Arsenal’s clear reluctance to sign ‘difficult’ Italian striker Mario Balotelli this summer didn’t put Liverpool boss Brendan Rodgers off sanctioning a £16m move for the 24-year-old, who could make his debut when the Merseysiders attempt to overcome 17/10 odds at Spurs this weekend.
Balotelli became the Reds’ ninth senior signing of a summer largely funded by the £75m sale of Luis Suarez to Barcelona, and the former Manchester City, Inter and AC Milan hitman – whose career league goals-per-games ratio isn’t far off one in two – could be the most significant.
His capture means Rodgers now has a range of options at his disposal with regard to how Liverpool set up, but the waning influence of captain Steven Gerrard – further evidenced by his recent poor showing in the 3-1 loss at City – means the Northern Irish coach may be forced to ape the latest trend.
Last season, Liverpool went with a fluid three-man forward line of Suarez, Daniel Sturridge and Raheem Sterling, with the latter scoring three goals and laying on a further two in six top-flight matches played slightly further back in the number ten role, according to WhoScored.com.
The same website identifies last term’s Premier League runners-up as having played 4-2-3-1 in their fortunate opening-day 2-1 win at home to Southampton, while switching to 4-3-3 for the defeat at the home of the champions, with Philippe Coutinho taking up the role Suarez vacated.

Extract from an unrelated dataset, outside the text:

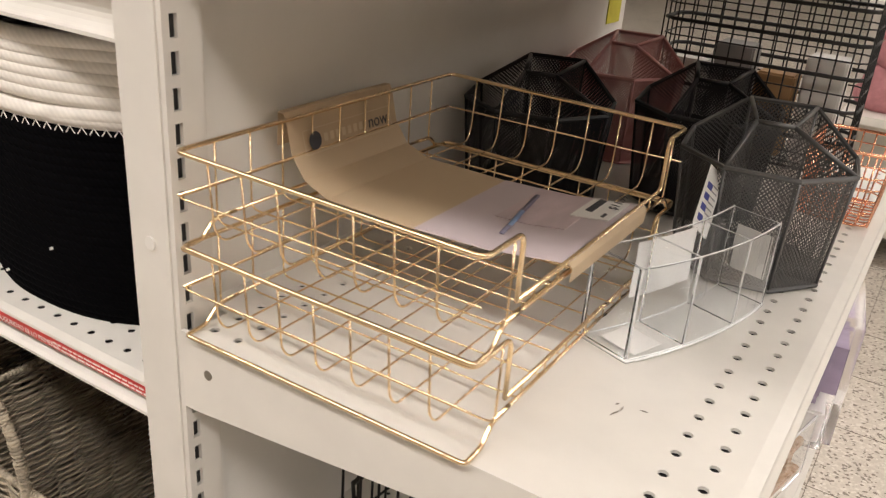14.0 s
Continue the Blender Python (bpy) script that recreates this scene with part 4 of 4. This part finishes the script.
def gold_tray(z, label):
    """Wire letter tray, open front with a dropped lip; x towards the front, y along it."""
    t = thing("letter_tray", label, "letter tray", pose(0.013, 0.015, z), "stacked gold letter trays")
    D, W, H, LOW = 0.249, 0.360, 0.060, 0.014
    wire("rim_wire", [(D, 0.047, LOW), (D, 0.047, H), (D, 0.0, H), (0.0, 0.0, H + 0.004), (0.0, W, H + 0.004), (D, W, H), (D, W - 0.047, H), (D, W - 0.047, LOW), (D, 0.047, LOW)], 0.0019, M_GOLD, t, 0.008, label="thick polished gold rim wire")
    wire("base_wire", [(D, 0.035, 0.004), (D, W - 0.035, 0.004)], 0.0015, M_GOLD, t)
    wire("base_wire", [(0.0, 0.035, 0.004), (0.0, W - 0.035, 0.004)], 0.0015, M_GOLD, t)
    for y in (0.0, W):
        s = 1 if y == 0 else -1
        wire("foot_wire", [(D, y + s * 0.055, 0.004), (D, y + s * 0.032, 0.003), (D, y + s * 0.020, -0.009), (D, y, -0.010), (0.0, y, -0.010), (0.0, y + s * 0.020, -0.009), (0.0, y + s * 0.032, 0.003), (0.0, y + s * 0.055, 0.004)], 0.0018, M_GOLD, t, 0.004, label="bent gold stacking foot")
        wire("side_wire", [(D, y, H * 0.48), (0.0, y, H * 0.5), (0.0, y + s * 0.12, H * 0.5)], 0.00085, M_GOLD, t)
    n = 10
    for k in range(1, n):
        y = W * k / n
        path = [(0.0, y, H + 0.004), (0.0, y, 0.0), (D, y, 0.0), (D, y, LOW if 0.05 < y < W - 0.05 else H)]
        wire("grid_wire", path, 0.00085, M_GOLD, t, 0.008)
    for k in range(1, 8):
        x = D * k / 8
        wire("grid_wire", [(x, 0.0, H + 0.004 * (1 - x / D)), (x, 0.004, 0.012), (x, 0.012, 0.0012), (x, W - 0.012, 0.0012), (x, W - 0.004, 0.012), (x, W, H + 0.004 * (1 - x / D))], 0.00085, M_GOLD, t, 0.008)
    wire("grid_wire", [(0.0, 0.0, H * 0.52), (0.0, W, H * 0.52)], 0.00085, M_GOLD, t, 0)
    return t


gold_tray(E1 + 0.0125, "gold wire letter tray standing on white shelf")
ut = gold_tray(E1 + 0.085, "gold wire letter tray stacked on another with card sleeve")

sl = thing("card_sleeve", "tan and lilac folded product card draped in gold tray", "product card", pose(0.0, 0.135, E1 + 0.083))
prof = [(-0.004, 0.040), (-0.003, 0.0685), (0.003, 0.0685), (0.006, 0.060), (0.012, 0.035), (0.026, 0.016), (0.05, 0.0065), (0.135, 0.0052)]
th = 0.0009


def sheet(name, pts, y0, y1, material, label=""):
    g = Geo()
    n = len(pts)
    vs = []
    for x, z in pts:
        vs += [(x, y0, z), (x, y1, z)]
    for x, z in pts:
        vs += [(x, y0, z - th), (x, y1, z - th)]
    fs = [(2 * i, 2 * i + 2, 2 * i + 3, 2 * i + 1) for i in range(n - 1)] + [(2 * n + 2 * i + 1, 2 * n + 2 * i + 3, 2 * n + 2 * i + 2, 2 * n + 2 * i) for i in range(n - 1)]
    fs += [(0, 1, 2 * n + 1, 2 * n), (2 * n - 2, 4 * n - 2, 4 * n - 1, 2 * n - 1)]
    fs += [(2 * i, 2 * n + 2 * i, 2 * n + 2 * i + 2, 2 * i + 2) for i in range(n - 1)] + [(2 * i + 1, 2 * i + 3, 2 * n + 2 * i + 3, 2 * n + 2 * i + 1) for i in range(n - 1)]
    g.add(vs, fs)
    return g.out(name, material, sl, label=label)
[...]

This clearly didn’t work, and while Rodgers has players such as Adam Lallana and Lazar Markovic to come into the forward line, a switch to the 3-5-2 that served the Netherlands so well during the World Cup must be tried, especially seeing as Liverpool now have the squad to implement such a strategy.
A Rodgers three-man backline picks itself, with current first-choice pairing Dejan Lovren and Martin Skrtel keeping France World Cup starter Mamadou Sakho on the bench.
The former Paris Saint-Germain star’s presence in the backline would allow Lovren to step forward, and provide extra cover to a two-man central midfield featuring box-to-box marathon man Jordan Henderson and playmaker Coutinho, whose passing skills are wasted further forward.
Spanish full-backs Alberto Moreno, Javier Manquillo and Jose Enrique are all experienced at charging up and down the flanks, with the latter used as a winger at times during Rodgers’ first season in charge (2012/13), while wing-back has always been Glen Johnson’s true position.
Setting up in such a way would allow Sterling to operate as a number ten just behind Balotelli and Sturridge, without sacrificing pace on the wings or leaving gaps between midfield and attack.
It would open Liverpool up to accusations of copying new Manchester United boss Louis van Gaal, who is attempting to implement a similar strategy at Old Trafford, but Rodgers has tried three at the back before at Anfield and with the right personnel, he won’t be above doing so again.